Her current class of 30 at Make the Road meets for four hours on Tuesdays and Thursday nights. It’s one of six classes offered at the organization’s Port Richmond branch. Five of them will be cut if Mayor Michael Bloomberg’s proposed eliminations are approved, said adult educator Gabriela O’Leary, Ms. Duran’s teacher.

“If the mayor’s proposed cuts go through, thousands of students across the Island and the city would lose the opportunity to practice skills and develop confidence and comfort in the language that they need,” said Ms. O’Leary. “Perhaps even more significantly, these students would lose a vital space where community, dialogue, friendship, reflection, hope, and collective action all thrive. The ESL classroom is about so much more than learning new verbs and vocabulary. It’s a place where students work together to live with dignity in a new language and in a new community.”

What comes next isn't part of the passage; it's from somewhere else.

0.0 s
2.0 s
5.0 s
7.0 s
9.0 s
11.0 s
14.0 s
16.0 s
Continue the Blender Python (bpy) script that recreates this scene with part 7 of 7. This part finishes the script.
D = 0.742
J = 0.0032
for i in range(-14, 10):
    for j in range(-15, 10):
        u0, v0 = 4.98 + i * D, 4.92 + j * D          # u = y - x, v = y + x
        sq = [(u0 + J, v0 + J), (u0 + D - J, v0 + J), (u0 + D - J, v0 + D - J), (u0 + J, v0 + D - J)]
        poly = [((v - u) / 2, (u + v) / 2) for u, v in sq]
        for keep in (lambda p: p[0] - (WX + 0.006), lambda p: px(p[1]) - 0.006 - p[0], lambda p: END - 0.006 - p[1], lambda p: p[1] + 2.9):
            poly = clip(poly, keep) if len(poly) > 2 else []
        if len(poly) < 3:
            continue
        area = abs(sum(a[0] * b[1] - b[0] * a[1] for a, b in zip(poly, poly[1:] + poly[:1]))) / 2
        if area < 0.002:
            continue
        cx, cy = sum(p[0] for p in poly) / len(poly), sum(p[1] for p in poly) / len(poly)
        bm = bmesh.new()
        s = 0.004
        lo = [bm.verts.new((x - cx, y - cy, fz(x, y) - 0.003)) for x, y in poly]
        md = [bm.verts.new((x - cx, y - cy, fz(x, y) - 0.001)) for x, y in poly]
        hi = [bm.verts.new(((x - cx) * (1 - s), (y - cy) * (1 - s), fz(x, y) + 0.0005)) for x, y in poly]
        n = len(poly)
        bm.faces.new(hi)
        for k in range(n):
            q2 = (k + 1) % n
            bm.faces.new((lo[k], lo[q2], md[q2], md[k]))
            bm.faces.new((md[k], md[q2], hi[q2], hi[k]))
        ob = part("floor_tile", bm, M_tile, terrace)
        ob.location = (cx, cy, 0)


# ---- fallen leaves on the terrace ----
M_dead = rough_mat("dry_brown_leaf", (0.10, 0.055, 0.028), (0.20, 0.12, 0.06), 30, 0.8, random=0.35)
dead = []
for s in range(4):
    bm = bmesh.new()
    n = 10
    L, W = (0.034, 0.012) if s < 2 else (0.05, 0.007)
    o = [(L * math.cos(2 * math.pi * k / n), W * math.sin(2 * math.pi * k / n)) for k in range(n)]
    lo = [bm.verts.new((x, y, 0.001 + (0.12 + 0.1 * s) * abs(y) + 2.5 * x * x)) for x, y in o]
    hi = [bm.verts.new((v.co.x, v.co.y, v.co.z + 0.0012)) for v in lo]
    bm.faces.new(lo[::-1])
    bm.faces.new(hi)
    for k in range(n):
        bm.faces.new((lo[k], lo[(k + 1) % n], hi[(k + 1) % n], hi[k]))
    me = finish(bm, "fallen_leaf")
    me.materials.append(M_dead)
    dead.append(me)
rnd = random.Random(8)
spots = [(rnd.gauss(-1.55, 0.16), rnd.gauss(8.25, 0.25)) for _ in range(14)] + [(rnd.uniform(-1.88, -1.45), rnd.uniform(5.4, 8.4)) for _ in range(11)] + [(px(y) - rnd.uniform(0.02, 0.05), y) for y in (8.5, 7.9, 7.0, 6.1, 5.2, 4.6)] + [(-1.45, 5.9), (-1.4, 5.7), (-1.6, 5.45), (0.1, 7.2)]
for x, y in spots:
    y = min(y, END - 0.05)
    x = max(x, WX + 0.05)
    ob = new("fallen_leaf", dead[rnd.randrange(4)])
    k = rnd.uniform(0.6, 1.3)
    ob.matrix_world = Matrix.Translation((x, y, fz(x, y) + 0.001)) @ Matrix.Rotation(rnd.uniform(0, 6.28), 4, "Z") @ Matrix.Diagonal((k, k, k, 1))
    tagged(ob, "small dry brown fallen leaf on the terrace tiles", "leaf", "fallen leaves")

Students at Make the Road have rallied at City Hall, written letters to City Council, and collected about 400 signatures on Staten Island for a petition to save the adult language courses.

“Sometimes my kids are having a conversation in English and I can’t understand them,” wrote Ms. Duran in one of the letters Make the Road students drafted in class. “It’s frustrating. I don’t want to be lost in my own family.”

“Our bosses, our government, hospitals, and immigration officials all tell us that English is necessary and that it’s the best way to push up our families and help the economy,” wrote Graciela Behari of Port Richmond, originally from Colombia.

“If we can’t learn English, we can’t get better jobs to help the economy grow,” said Guatemala native Carlos Castellanos of Port Richmond.

“We don’t want to face discrimination because we don’t speak English,” wrote Sotera Sanchez of Port Richmond, formerly from Mexico. “We need America and America needs us.”